Over the last six months, TikTok has played an outsize role in shaping global discourse and perceptions around Israel’s war against Hamas. With more than 1 billion users around the world—170 million in the United States alone—the platform has become a popular destination for news and real-time updates on high-stakes, fast-moving current events. But TikTok has been thrust under a microscope far more now than during the Ukraine-Russia war. People have been fighting over which side of the conflict gets boosted or booted by its algorithm (TikTok denies it tips the scales on either viewpoint). The app has inflamed generational rifts, too. It’s also facing its most serious threat yet of being banned in the U.S. But as contentious as the platform has become in the public eye, its handling of the Israel-Hamas war has also been hugely contentious within its own walls.

The rule keeping ads about hostages off the platform roiled TikTok’s outpost in Israel, according to the two TikTok sources familiar with the matter, in part because one of the company’s top employees there, head of entertainment sales Michael Levy, has a younger brother who is being held hostage in Gaza. Levy’s brother, Or Levy, was taken from the Nova music festival, where police say Hamas massacred at least 360 people; his sister-in-law was among those murdered as she sought shelter. They leave behind a 2-year-old toddler. (Levy did not respond to outreach from Forbes.)

“My perception [of the war] is very different than most of the Israelis.
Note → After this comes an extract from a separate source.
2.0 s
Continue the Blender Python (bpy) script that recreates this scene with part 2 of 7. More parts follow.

And yet, even for me, the way TikTok is handling the hostage situation—it just doesn’t make any sense.”

TikTok source familiar with the matter

The tragedy endured by Levy and his family—and his monthslong efforts advocating for his brother’s release—have weighed heavily on many in TikTok’s Israeli branch of roughly 160 employees (some who’ve been called to reserve duties) and mobilized their support, the sources told Forbes. But the company’s stance on ads mentioning hostages, and its lack of transparency and urgency on the issue, fueled widespread anger internally among staff in Israel, they said—leading workers there to lobby management, arguing that material about the hostage crisis was of a humanitarian nature that aligns with company policy.
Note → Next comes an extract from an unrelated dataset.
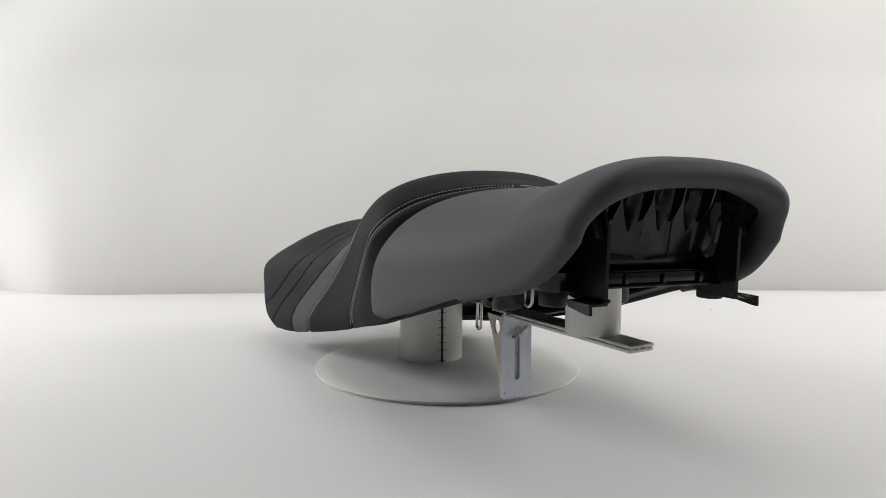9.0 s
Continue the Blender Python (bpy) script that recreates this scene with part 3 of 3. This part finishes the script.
def motions():
    for thing in (TABLE, FRONT_PIPE, REAR_PIPE, BRACKET):
        walk(thing, turn_rows())
    sit = pose(-0.0046, 0.0069, 0.1550, 2.209, 0.634, 0.177) @ pose(0, 0, -0.15)
    walk(SEAT, [(t, m @ sit) for t, m in turn_rows()])


motions()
“His brother is literally kidnapped by a terror organization and no one says anything, does anything,” one of the sources in a position to know told Forbes sixteen weeks into the war, before any changes had been made. “We need to have more exposure about the hostages.”

“My perception [of the war] is very different than most of the Israelis,” this person added. “And yet, even for me, the way TikTok is handling the hostage situation—it just doesn’t make any sense.”
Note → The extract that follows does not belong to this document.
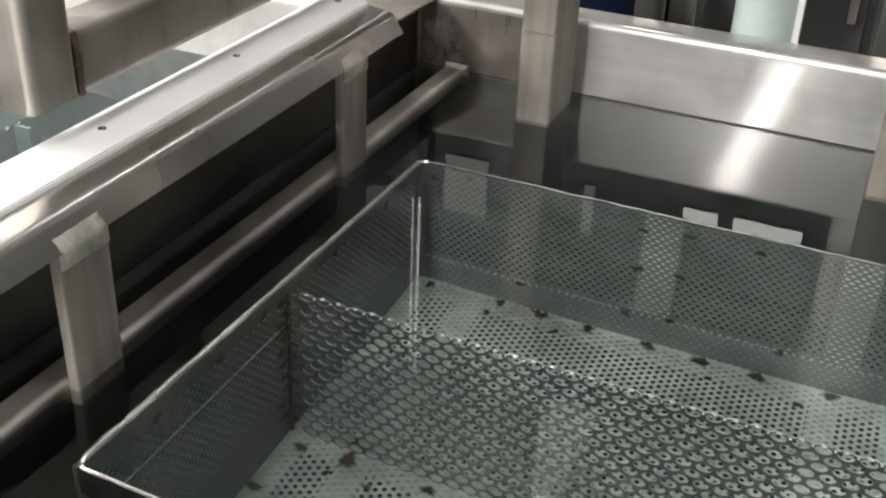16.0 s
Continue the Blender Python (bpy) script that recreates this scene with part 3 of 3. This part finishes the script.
# ink ticks on the end wall
ticks = thing("ink_mark", "short black ink strokes on the steel end wall", "mark")
for x, z0, z1 in ((-0.6135, 0.990, 1.004), (-0.5630, 0.985, 1.003), (-0.5585, 0.990, 1.003), (-0.5625, 0.975, 0.980)):
    part("stroke", box(x - 0.0008, x + 0.0008, Y_WALL - 0.0012, Y_WALL - 0.0007, z0, z1), INK, ticks)

# ------------------------------------------------------------------ behind the tanks
YB = 2.05


def back_post(x0, x1, mat, label, y=YB, top=2.6):
    t = thing("frame_post", label, "post", "posts behind the tanks")
    part("tube", prism(rounded(x0, x1, y, y + 0.08, 0.006, 3), "z", 0, top), mat, t, smooth=True)
    part("base_plate", box(x0 - 0.03, x1 + 0.03, y - 0.03, y + 0.11, 0, 0.012, 0.002), mat, t)


stump = thing("steel_stub", "short brown-tinted steel stub behind the neighbouring tank", "post")
part("tube", prism(rounded(-0.955, -0.895, 1.455, 1.515, 0.006, 3), "z", 0, 1.075), BROWN, stump, smooth=True)
part("base_plate", box(-0.985, -0.865, 1.44, 1.53, 0, 0.01, 0.002), BROWN, stump)
back_post(-0.505, -0.445, STEEL_DARK, "low grey steel post behind the tank", YB, 1.24)
back_post(-0.442, -0.388, STEEL_DARK, "low grey steel post behind the tank", YB + 0.01, 1.24)
back_post(-0.062, 0.03, STEEL_DARK, "grey steel post behind the tank")
back_post(-1.10, -1.02, STEEL, "low grey steel post behind the tank", YB, 1.30)
drum = thing("plastic_drum", "dark blue plastic drum behind the tank", "drum")
bm = bmesh.new()
bmesh.ops.create_cone(bm, cap_ends=True, segments=40, radius1=0.29, radius2=0.29, depth=0.92, matrix=pose(-0.90, 2.55, 0.46))
bmesh.ops.bevel(bm, geom=[e for e in bm.edges if abs(e.verts[0].co.z - e.verts[1].co.z) < 1e-5], offset=0.02, segments=2, affect="EDGES")
part("body", bm, BLUE, drum, smooth=True)
for z in (0.30, 0.62):
    part("hoop", wire([(-0.90 + 0.292 * math.cos(k * math.pi / 20), 2.55 + 0.292 * math.sin(k * math.pi / 20), z) for k in range(41)], 0.012), BLUE, drum, "", True)
duct = thing("round_duct", "glossy pale green upright duct behind the tank", "duct")
bm = bmesh.new()
bmesh.ops.create_cone(bm, cap_ends=True, segments=48, radius1=0.062, radius2=0.062, depth=1.24, matrix=pose(-0.260, 2.10, 0.62))
part("pipe", bm, CURTAIN, duct, smooth=True)
part("edge_strip", box(-0.208, -0.194, 2.07, 2.09, 0, 1.24, 0.002), WHITE, duct, "white upright edge strip")
for x0, x1, y0, z1 in ((-2.3, -1.0, 2.5, 1.2), (-0.55, 0.35, 2.7, 1.45), (0.4, 1.6, 2.5, 1.6)):
    cab = thing("machine_cabinet", "dark painted machine cabinet behind the tanks", "cabinet", "cabinets behind the tanks")
    part("body", box(x0, x1, y0, y0 + 0.6, 0.06, z1, 0.01), CABINET, cab)
    for k in range(2):
        w = (x1 - x0) / 2
        d = part("door", box(x0 + k * w + 0.01, x0 + (k + 1) * w - 0.01, y0 - 0.018, y0 - 0.001, 0.1, z1 - 0.03, 0.004), CABINET, cab)
        part("handle", box(x0 + w - 0.05 + k * 0.08, x0 + w - 0.03 + k * 0.08, y0 - 0.035, y0 - 0.019, z1 * 0.5, z1 * 0.5 + 0.14, 0.003), STEEL, d, "steel handle")
    part("plinth", box(x0 + 0.03, x1 - 0.03, y0 + 0.03, y0 + 0.57, 0, 0.06), CABINET, cab)

# row of lit panels under a cross beam, seen mirrored in the water
beam = thing("cross_beam", "dark steel cross beam carrying lit panels", "beam")
part("tube", prism(rounded(3.02, 3.10, 1.98, 2.10, 0.008, 3), "x", -2.2, 1.2), CABINET, beam, smooth=True)
for bxx in (-2.15, 1.10):
    part("leg", box(bxx, bxx + 0.08, 3.02, 3.10, 0, 1.98, 0.004), CABINET, beam)
PANEL_GLOW = glow_material("lit_panel", (1.0, 0.97, 0.92), 3.6)
DIM_GLOW = glow_material("dim_panel", (1.0, 0.97, 0.92), 0.45, 0.2)
for x0, x1, z0, z1 in ((-0.508, -0.406, 1.803, 1.842), (-0.358, -0.158, 1.800, 1.846), (0.080, 0.138, 1.80, 1.856), (0.212, 0.300, 1.75, 1.862), (0.168, 0.232, 1.915, 1.975), (-1.295, -1.145, 1.80, 2.0), (-0.822, -0.786, 1.80, 1.97)):
    lp = thing("light_panel", "small lit white panel under the cross beam", "lamp", "lit panels")
    part("housing", box(x0 - 0.004, x1 + 0.004, 3.003, 3.019, z0 - 0.004, z1 + 0.004, 0.002), CABINET, lp)
    part("diffuser", box(x0, x1, 2.998, 3.0025, z0, z1), DIM_GLOW if x1 < -0.7 or 0 < x0 < 0.1 else PANEL_GLOW, lp, "glowing white diffuser")
    part("hanger", box((x0 + x1) / 2 - 0.006, (x0 + x1) / 2 + 0.006, 3.0195, 3.026, z0, 1.99), CABINET, lp)
cl = thing("ceiling_panel", "square lit ceiling panel in a white housing", "lamp")
part("housing", box(-0.97, -0.79, 2.28, 3.14, 3.215, HZ, 0.006), WHITE, cl)
part("diffuser", box(-0.955, -0.805, 2.30, 3.12, 3.20, 3.2145), glow_material("soft_panel", (1.0, 0.97, 0.94), 8.0), cl, "softly lit diffuser")
# Dim glowing panel added to lay a pale haze on the water.
part("side_diffuser", box(-1.04, -0.84, 3.15, 3.72, 3.20, 3.2145, 0.002), glow_material("haze_glow", (1.0, 0.97, 0.94), 1.5), cl, "dim glowing panel added for a pale haze on the water")
part("side_housing", box(-1.06, -0.82, 3.145, 3.74, 3.215, HZ, 0.004), WHITE, cl)
# Glowing tubes made up for bright upright lines mirrored in the water.
tube = thing("upright_lamp", "slim glowing tubes on a dark stand, made up for bright mirrored lines", "lamp")
part("stand", box(-0.915, -0.865, 1.905, 1.945, 0, 1.86, 0.004), CABINET, tube)
for x, r, z1 in ((-0.879, 0.0032, 1.83), (-0.894, 0.0018, 1.80)):
    part("lamp_tube", wire([(x, 1.90, 1.36), (x, 1.90, z1)], r, 8), PANEL_GLOW, tube, "thin glowing tube made up for a bright mirrored line")


def motions():
    """Nothing but the camera moves."""


motions()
When the company then gave Israeli workers a roughly $2,500 bonus to assist them while the office there remained shut down, some did not view it as a true show of support, the TikTok sources said.

“Within TikTok it felt, to me, so cynical,” said one, who donated the bonus straight to the Hostage and Missing Families Forum. “The money felt dirty.”

Outside pressure builds

The firestorm over TikTok’s approach to hostage-related ads also spilled into public view, drawing fierce criticism and pleas to better meet the moment from outside the company.

At Davos in January, at least one of the freed hostages and several hostage family members in attendance spoke to TikTok’s Adam Presser about the importance of getting their stories out on the platform, Gvili said. (Presser, TikTok’s head of operations, oversees trust and safety and reports to CEO Shou Chew.) Moran Stela Yanai, who was kidnapped from the Nova music festival, and Nili Margalit, who was abducted from her home in Kibbutz Nir Oz, were both released from Hamas captivity at the end of November and were among the group that flew to Davos less than two months later to speak with tech and business leaders.

Days after Davos, when the TikTok CEO testified before Congress at a high-profile Senate Judiciary hearing, the committee’s top Republican grilled him about a senior employee at TikTok Israel who’d just resigned in protest of the company’s position on hostage material and its broader handling of antisemitism and alleged anti-Israel bias on the platform. The staffer, Barak Herscowitz, was in charge of recruiting the government, public sector and NGOs to join and advertise on TikTok. He told Forbes, “I was instructed by the company that anything related to the hostages is out of policy. All this subject, all together, was overruled and rejected.”

“Paid ads can have a huge impact on shaping public discourse,” he said. “These are ads targeting specific audiences and potentially reach millions of views, regardless of the organic behavior of the users.”

“The hostage families’ campaigns did not have harsh war images, yet they were considered too political, while, in contrast, Palestinian campaigns with war scenes were not considered political and ran on the platform,” he added. But in his view, “the main victims are primarily users in the United States and the rest of the world, for whom TikTok has become a primary source of news and information. They received, as I saw it, a well-paid distorted and one-sided picture of reality.”

“There are over 200 people that got kidnapped from their own beds. … They’re not part of this war. They’re not part of this game.”

Dorit Gvili, who oversaw social media for the Hostages and Missing Families Forum

In February, TikTok’s top policy leader for the Americas, Michael Beckerman, and vice president for public policy in Europe, Theo Bertram, then met with Israeli President Yitzhak Herzog to discuss concerns about the platform’s role in influencing dialogue around the conflict and Jews more generally.

The building pressure inside and outside TikTok, and monthslong back-and-forth with the Forum, culminated with the company quietly pivoting on its policy nearly five months later, about a month ago, Gvili said. The Hostage and Missing Families Forum has since been able to run at least two ads on the platform using language about the hostages, though there are still restrictions on what else can be shown and said.

“There are over 200 people that got kidnapped from their own beds—children, elderly, mothers, grandmothers, men—and they’re not part of this war, they’re not part of this game,” Gvili told Forbes. “This is why we were insisting all that time that this is not a political campaign; this is just a campaign about humanism.”

“The battle is still running,” she added. “We are still in a huge problem. The hostages are still there.”